Criteria For Selecting School Library Media

Individual learning styles, the curriculum, and the existing collection are given consideration in determining the needs for library media in individual schools. Materials considered for purchase are judged on the basis of the following criteria:

•  Purpose: Overall purpose and its direct relationship to instructional objectives and/or the curriculum

•  Reliability: Accurate, authentic

•  Quality: Writing and or production of merit

•  Treatment: Clear, comprehensible, skillful, convincing, well-organized, unbiased

•  Technical production: Audio and/or visual clear and well-crafted

•  Construction: Durable, manageable, attractive

•  Special features: Useful illustrations, photographs, maps, charts, graphs, etc.

•  Possible uses: Individual, small group, large group instruction, in-depth study

Procedures For Selecting And Maintaining The School Library Media Collections

The school library media professional, in conjunction with teachers and administrators, will be responsible for the selection of materials. In coordinating this process, the school library media specialist will:

•  Arrange, when possible, for firsthand examination of items to be purchased

•  Use reputable, unbiased, professionally prepared selections aids when firsthand examination of materials is not possible

•  Judge gift items by standard election criteria and, upon acceptance of such items, reserve the right to incorporate into the collection only those meeting these specified criteria

•  Purchase duplicates of extensively used materials

•  Weed continuously from the collection worn, obsolete, and inoperable items

•  Purchase replacements for worn, damaged, or missing materials basic to the collection

•  Determine a procedure for preventive maintenance and repair of equipment

Procedures For Reconsideration Of Materials

Occasional objections to some materials may be voiced by the public despite the care taken in the selection process and despite the qualifications of the persons selecting materials.

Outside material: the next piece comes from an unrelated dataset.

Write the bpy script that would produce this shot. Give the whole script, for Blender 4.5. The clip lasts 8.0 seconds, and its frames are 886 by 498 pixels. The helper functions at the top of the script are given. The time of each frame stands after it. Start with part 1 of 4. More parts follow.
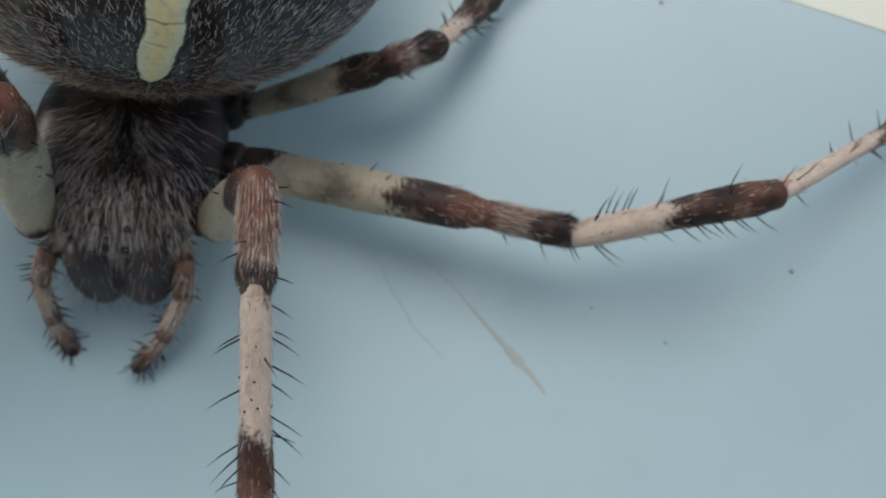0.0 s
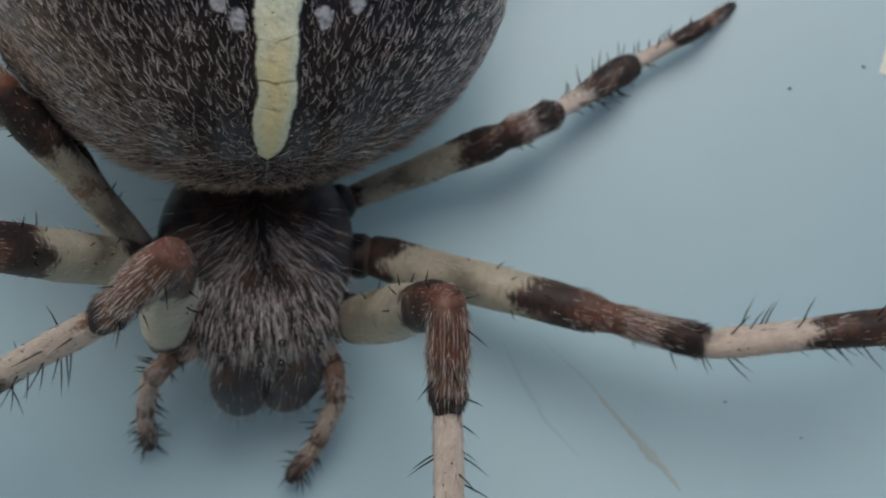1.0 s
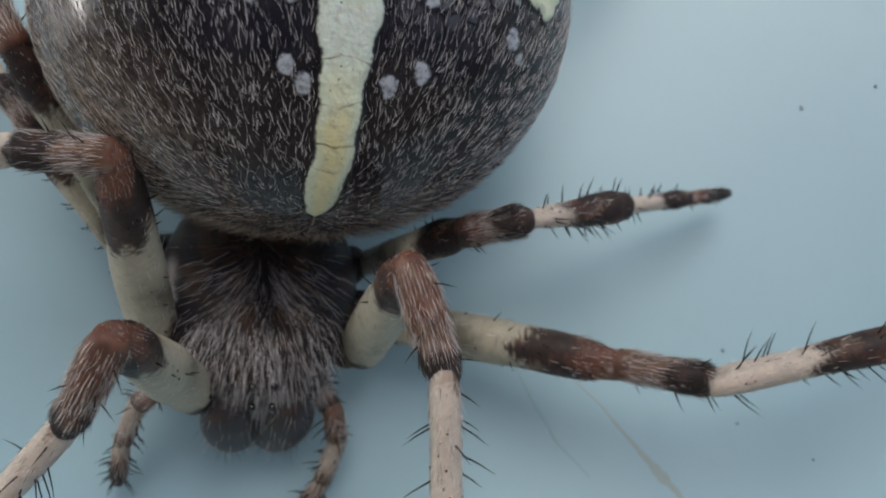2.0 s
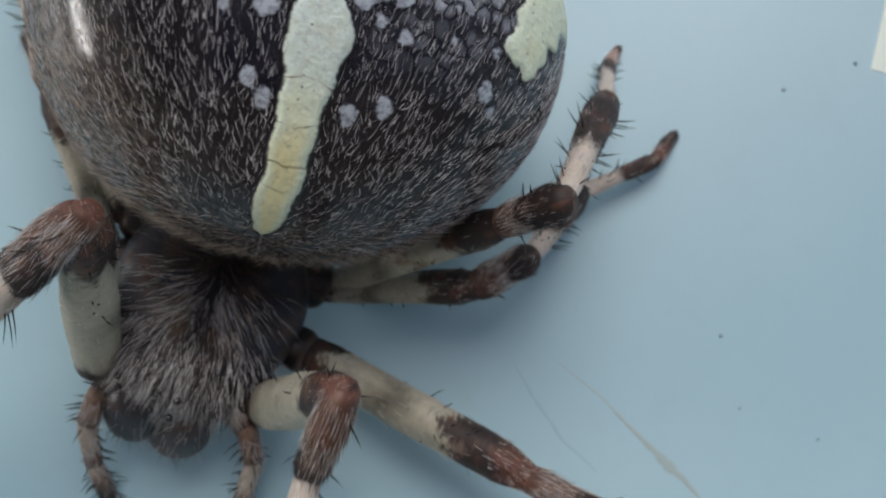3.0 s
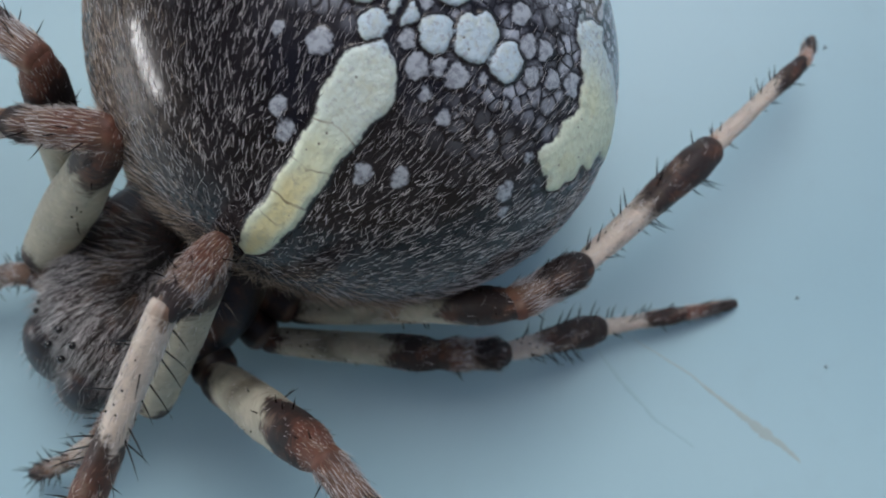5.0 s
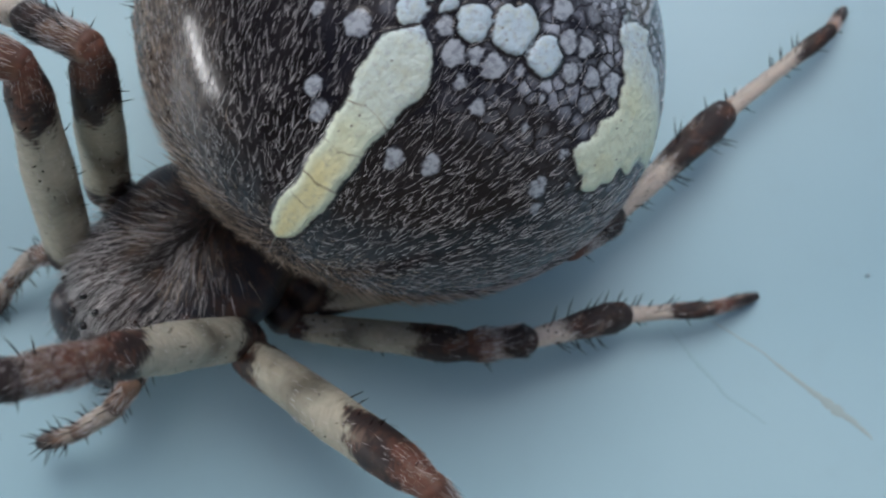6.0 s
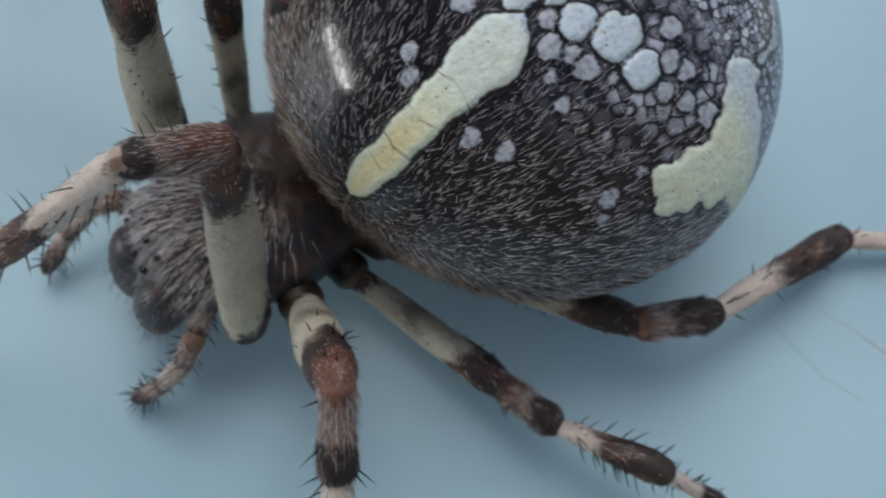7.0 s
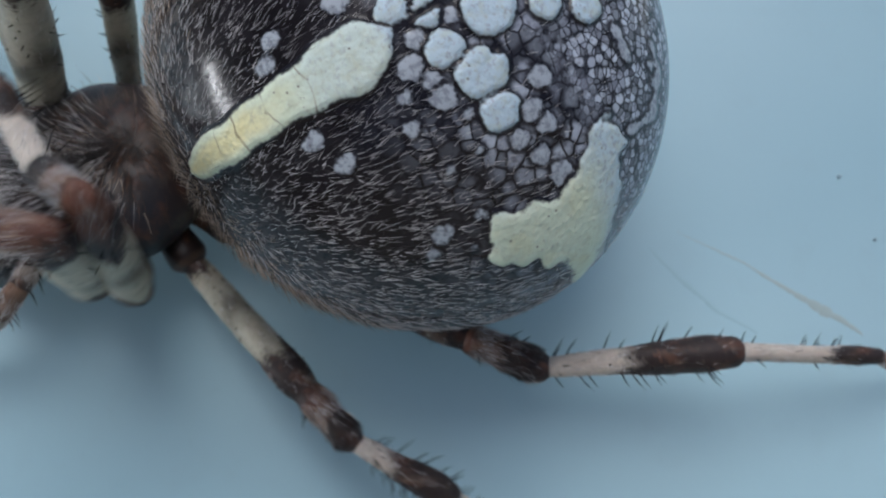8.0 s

When a parent is concerned with a particular library media the first step is to contact the Principal in an attempt to resolve the issue. In the event that parties are unable to resolve the issue informally the Principal will designate a Materials Review Committee which is comprised of the school librarian, the Principal and any teacher who may be involved in assigning or using the media in question. This Committee will consider the request for reconsideration of material and render its decision in writing to the parent within thirty (30) days of the receipt of the concern.

The following procedures should be observed:

1.  Inform the complainant of the selection procedures and make no commitments.

2.  For submitting a formal complaint to the Materials Review Committee, invite the complainant to file his or her objections in writing and send him or her a copy of the form: Request for the Reconsideration of School library Media Materials.

3.  The Materials Review Committee will:

•  Re-examine the challenged material

•  Survey appraisals of the material in professional reviewing sources

•  Determine the extent the material supports the curriculum

•  Weight merits against alleged faults to form opinions based on the materials as a whole and not on passages isolated from context

•  Discuss the material and prepare a written recommendation to the Superintendent and School Committee

•  Inform the complainant of the Material Review Committee's recommendation

4.  The final decision of the School Committee shall be delivered to the complainant and staff members in writing.

Disclosure of Information/Privacy of Circulation Records

Circulation records shall not be made available to anyone except pursuant to such process, order, or subpoena as may be authorized by law.

The Policy Committee shall be responsible for the routine review of this policy.